Extract each line holding the word "location" from the entries.

§ **Records shown**
----

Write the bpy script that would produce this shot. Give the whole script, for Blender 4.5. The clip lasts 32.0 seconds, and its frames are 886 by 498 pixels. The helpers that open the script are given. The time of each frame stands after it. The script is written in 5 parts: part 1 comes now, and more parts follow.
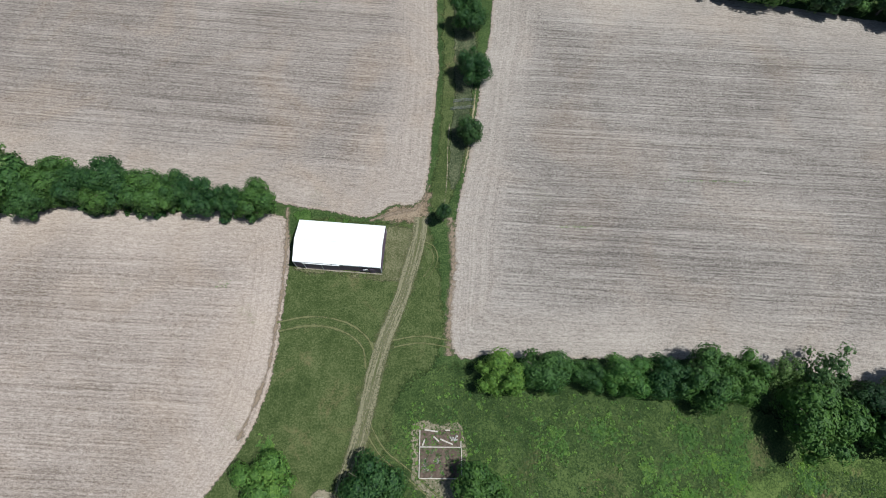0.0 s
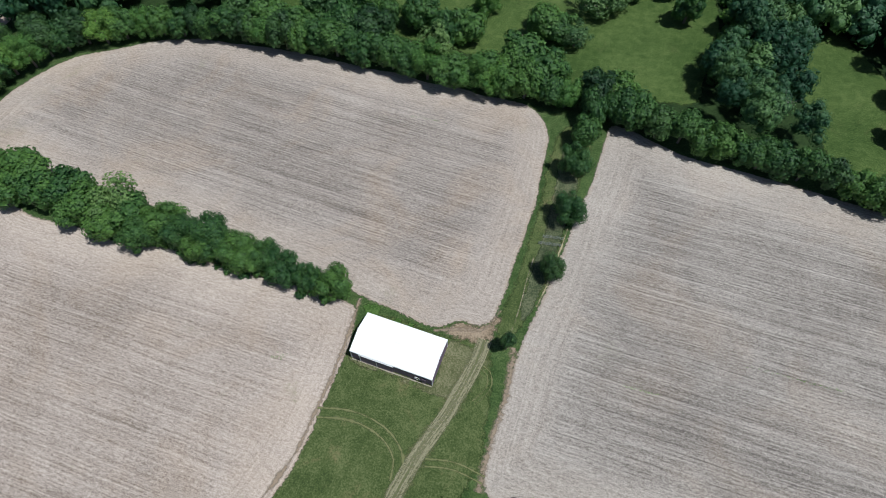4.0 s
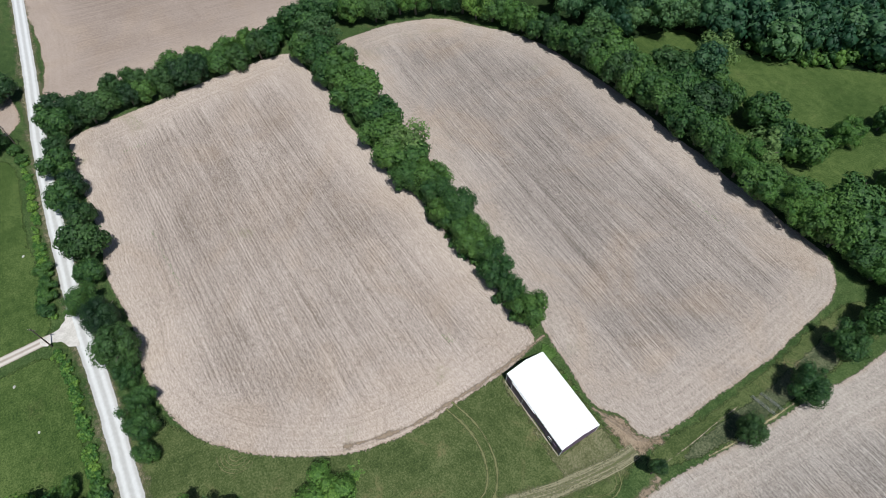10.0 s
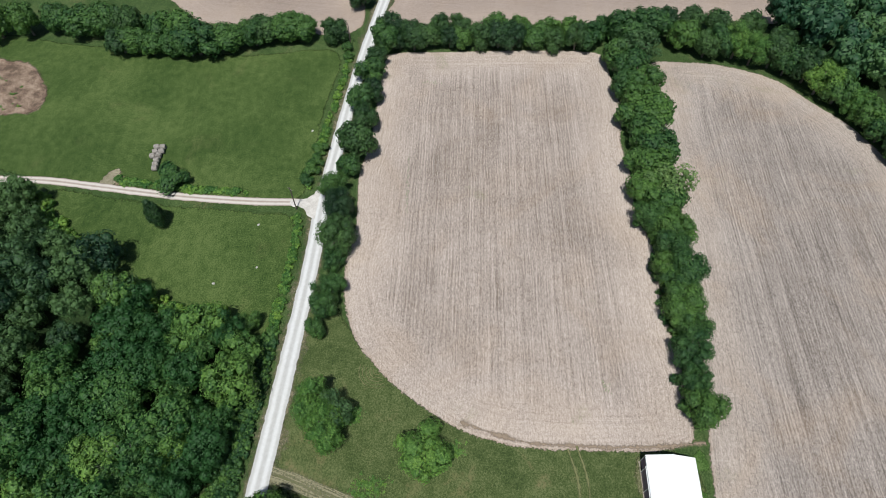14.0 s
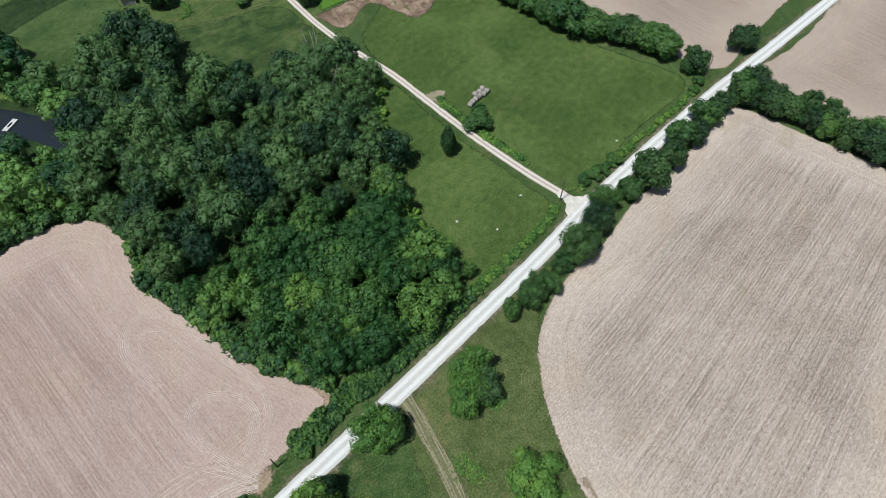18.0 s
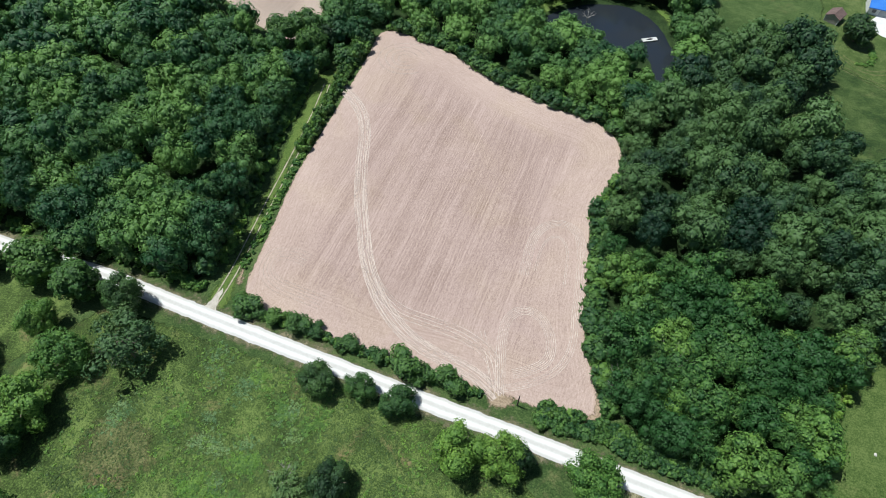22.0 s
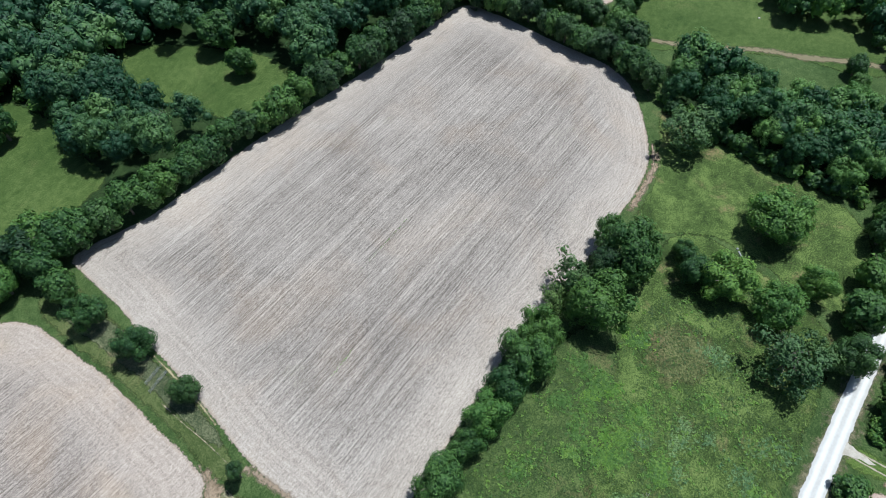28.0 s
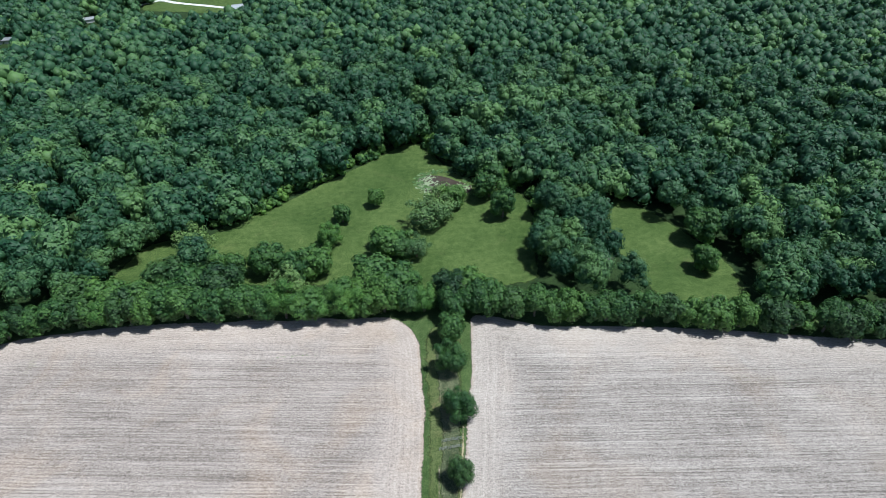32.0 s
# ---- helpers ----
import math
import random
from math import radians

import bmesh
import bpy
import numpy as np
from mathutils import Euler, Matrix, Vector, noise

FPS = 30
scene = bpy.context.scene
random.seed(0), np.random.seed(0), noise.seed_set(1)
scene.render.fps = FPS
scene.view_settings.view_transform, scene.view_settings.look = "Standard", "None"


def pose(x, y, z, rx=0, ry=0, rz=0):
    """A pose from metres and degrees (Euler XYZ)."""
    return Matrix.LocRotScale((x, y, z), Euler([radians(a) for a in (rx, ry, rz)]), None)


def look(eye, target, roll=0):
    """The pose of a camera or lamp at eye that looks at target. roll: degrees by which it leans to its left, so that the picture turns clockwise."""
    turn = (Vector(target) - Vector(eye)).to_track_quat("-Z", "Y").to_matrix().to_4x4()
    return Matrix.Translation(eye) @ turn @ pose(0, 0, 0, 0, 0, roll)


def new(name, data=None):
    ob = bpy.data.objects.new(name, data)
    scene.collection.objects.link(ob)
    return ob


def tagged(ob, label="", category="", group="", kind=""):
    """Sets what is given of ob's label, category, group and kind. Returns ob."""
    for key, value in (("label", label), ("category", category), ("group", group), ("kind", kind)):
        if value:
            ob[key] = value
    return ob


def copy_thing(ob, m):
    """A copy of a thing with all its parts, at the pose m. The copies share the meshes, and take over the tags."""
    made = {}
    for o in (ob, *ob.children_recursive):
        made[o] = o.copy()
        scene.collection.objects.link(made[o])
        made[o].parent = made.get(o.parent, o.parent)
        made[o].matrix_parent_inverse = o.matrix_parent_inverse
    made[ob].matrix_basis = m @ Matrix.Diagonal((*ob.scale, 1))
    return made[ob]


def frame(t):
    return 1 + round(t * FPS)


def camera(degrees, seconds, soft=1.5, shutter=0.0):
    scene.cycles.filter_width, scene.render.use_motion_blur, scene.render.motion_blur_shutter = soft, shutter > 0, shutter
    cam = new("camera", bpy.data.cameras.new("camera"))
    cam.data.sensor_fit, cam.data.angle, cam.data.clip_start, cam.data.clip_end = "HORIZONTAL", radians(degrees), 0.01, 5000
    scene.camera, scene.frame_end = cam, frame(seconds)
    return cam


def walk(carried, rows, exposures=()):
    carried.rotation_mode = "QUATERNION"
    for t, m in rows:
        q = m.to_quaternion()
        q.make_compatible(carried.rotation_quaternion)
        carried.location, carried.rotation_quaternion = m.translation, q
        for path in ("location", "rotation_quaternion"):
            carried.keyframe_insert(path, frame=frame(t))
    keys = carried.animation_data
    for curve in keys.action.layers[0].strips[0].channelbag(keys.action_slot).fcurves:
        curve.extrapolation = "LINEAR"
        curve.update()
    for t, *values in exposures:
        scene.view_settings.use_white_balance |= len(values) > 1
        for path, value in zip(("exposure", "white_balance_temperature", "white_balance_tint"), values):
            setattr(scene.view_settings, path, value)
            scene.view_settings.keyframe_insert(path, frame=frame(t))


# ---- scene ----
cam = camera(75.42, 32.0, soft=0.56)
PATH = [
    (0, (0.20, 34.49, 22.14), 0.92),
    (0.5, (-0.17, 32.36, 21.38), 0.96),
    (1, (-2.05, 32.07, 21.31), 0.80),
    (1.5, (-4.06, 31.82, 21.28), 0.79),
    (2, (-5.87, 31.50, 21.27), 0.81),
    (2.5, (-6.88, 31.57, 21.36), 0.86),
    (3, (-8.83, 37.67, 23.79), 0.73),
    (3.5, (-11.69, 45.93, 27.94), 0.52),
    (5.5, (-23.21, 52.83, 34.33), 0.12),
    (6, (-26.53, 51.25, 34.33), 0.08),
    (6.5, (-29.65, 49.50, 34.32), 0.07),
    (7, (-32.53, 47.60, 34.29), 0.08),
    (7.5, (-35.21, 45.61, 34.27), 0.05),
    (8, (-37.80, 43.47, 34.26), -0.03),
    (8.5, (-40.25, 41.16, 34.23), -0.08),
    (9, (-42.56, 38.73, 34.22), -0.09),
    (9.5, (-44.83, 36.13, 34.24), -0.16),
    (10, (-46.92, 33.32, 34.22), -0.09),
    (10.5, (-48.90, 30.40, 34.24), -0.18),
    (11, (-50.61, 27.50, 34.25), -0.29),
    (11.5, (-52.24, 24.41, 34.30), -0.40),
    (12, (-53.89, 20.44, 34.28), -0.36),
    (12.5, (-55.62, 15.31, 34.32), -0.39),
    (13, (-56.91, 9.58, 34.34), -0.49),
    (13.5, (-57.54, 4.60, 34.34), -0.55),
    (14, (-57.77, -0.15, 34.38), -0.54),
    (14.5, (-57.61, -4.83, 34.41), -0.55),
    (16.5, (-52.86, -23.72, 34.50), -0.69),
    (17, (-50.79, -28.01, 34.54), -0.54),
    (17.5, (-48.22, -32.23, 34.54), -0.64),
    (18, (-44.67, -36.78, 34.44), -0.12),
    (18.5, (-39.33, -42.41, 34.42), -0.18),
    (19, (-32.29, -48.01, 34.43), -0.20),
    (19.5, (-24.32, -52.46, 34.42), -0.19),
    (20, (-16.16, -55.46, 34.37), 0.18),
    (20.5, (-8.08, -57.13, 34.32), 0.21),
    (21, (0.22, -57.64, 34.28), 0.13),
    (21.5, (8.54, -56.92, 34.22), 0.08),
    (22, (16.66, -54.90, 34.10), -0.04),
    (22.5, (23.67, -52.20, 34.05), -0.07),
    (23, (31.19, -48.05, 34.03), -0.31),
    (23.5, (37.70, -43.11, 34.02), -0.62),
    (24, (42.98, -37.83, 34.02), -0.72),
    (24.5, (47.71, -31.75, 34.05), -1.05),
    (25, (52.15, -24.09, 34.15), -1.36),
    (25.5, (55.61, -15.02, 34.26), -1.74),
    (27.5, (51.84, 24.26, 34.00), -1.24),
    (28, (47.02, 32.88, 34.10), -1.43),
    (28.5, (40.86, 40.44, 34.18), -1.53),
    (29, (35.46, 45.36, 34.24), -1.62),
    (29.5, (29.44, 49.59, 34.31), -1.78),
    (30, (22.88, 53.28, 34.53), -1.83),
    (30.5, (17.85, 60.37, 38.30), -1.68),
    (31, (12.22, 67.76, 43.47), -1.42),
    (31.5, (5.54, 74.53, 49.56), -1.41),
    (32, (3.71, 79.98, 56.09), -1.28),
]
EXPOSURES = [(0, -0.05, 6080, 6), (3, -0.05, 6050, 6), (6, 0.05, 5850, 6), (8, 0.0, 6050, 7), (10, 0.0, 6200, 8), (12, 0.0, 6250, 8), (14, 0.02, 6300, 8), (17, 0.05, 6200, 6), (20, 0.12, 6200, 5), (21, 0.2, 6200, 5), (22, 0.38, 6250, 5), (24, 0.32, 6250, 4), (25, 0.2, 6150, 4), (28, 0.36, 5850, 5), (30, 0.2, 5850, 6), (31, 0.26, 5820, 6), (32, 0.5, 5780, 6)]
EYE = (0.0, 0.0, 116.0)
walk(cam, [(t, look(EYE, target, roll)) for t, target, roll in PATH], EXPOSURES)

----

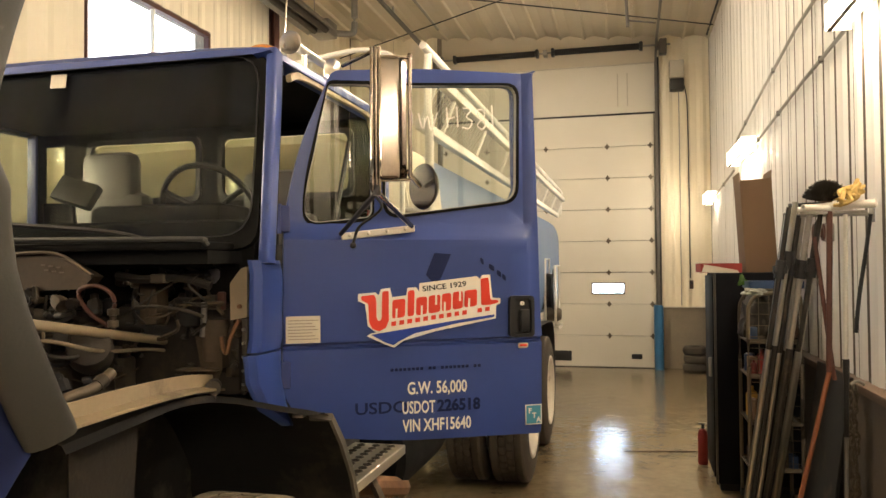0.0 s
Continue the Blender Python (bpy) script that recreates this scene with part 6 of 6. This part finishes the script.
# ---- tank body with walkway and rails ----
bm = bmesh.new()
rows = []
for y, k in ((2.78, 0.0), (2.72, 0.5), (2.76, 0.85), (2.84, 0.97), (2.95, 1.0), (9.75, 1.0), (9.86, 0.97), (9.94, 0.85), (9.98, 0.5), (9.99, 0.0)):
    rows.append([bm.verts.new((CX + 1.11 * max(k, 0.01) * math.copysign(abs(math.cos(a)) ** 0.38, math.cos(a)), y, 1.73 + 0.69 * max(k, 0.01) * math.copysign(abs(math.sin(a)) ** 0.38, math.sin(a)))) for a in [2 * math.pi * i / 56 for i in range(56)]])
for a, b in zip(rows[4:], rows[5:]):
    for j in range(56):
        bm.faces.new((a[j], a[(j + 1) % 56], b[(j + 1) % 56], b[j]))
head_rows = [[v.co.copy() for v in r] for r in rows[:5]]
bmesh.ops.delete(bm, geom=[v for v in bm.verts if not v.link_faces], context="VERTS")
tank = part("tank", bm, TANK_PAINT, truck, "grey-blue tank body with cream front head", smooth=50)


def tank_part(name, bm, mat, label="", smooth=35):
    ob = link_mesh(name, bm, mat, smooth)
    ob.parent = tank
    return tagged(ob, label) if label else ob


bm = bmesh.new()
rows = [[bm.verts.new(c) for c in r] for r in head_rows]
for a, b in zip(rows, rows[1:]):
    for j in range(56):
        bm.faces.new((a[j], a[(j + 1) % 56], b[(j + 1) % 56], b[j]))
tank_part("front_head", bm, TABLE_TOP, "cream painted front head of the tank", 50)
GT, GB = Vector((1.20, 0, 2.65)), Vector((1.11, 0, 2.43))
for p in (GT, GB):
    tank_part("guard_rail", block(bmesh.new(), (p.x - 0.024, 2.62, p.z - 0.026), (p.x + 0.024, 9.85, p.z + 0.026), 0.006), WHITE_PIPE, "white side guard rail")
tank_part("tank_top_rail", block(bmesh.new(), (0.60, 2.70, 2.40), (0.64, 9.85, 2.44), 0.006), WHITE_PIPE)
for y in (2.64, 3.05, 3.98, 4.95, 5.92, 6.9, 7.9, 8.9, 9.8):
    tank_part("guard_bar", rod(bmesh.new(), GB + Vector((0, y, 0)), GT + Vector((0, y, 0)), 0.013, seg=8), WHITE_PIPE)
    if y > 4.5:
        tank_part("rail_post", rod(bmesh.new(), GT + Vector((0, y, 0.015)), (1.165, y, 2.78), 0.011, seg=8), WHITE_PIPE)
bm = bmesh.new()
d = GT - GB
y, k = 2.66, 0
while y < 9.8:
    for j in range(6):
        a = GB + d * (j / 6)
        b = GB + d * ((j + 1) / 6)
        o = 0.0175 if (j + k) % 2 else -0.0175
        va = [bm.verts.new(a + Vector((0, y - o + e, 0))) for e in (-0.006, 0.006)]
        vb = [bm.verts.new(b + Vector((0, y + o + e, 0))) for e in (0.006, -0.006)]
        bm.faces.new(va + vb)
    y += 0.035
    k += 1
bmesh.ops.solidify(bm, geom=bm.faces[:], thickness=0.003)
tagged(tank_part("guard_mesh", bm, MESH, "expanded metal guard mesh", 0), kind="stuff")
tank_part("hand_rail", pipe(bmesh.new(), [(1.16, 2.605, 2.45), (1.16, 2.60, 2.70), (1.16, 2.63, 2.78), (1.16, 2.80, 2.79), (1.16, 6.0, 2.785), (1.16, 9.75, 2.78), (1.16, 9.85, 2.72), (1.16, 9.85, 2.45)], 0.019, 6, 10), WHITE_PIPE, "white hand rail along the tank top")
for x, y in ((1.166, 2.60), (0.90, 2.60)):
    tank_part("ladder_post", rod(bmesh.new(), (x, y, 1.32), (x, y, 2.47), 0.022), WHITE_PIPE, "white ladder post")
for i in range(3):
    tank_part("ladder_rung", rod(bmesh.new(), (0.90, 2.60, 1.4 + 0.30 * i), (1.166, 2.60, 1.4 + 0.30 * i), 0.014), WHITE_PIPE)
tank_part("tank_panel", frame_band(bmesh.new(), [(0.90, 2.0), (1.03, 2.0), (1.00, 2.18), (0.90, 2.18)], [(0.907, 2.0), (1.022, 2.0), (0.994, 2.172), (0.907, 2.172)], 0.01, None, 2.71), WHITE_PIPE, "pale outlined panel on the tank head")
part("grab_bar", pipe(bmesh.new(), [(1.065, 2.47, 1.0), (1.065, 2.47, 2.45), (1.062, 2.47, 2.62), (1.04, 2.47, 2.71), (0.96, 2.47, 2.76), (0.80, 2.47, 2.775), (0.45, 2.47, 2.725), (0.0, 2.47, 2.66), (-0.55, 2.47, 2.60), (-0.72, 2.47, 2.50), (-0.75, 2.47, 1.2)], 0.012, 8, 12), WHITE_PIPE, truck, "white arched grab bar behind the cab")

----

§ **Correct result**
        carried.location, carried.rotation_quaternion = m.translation, q
        for path in ("location", "rotation_quaternion"):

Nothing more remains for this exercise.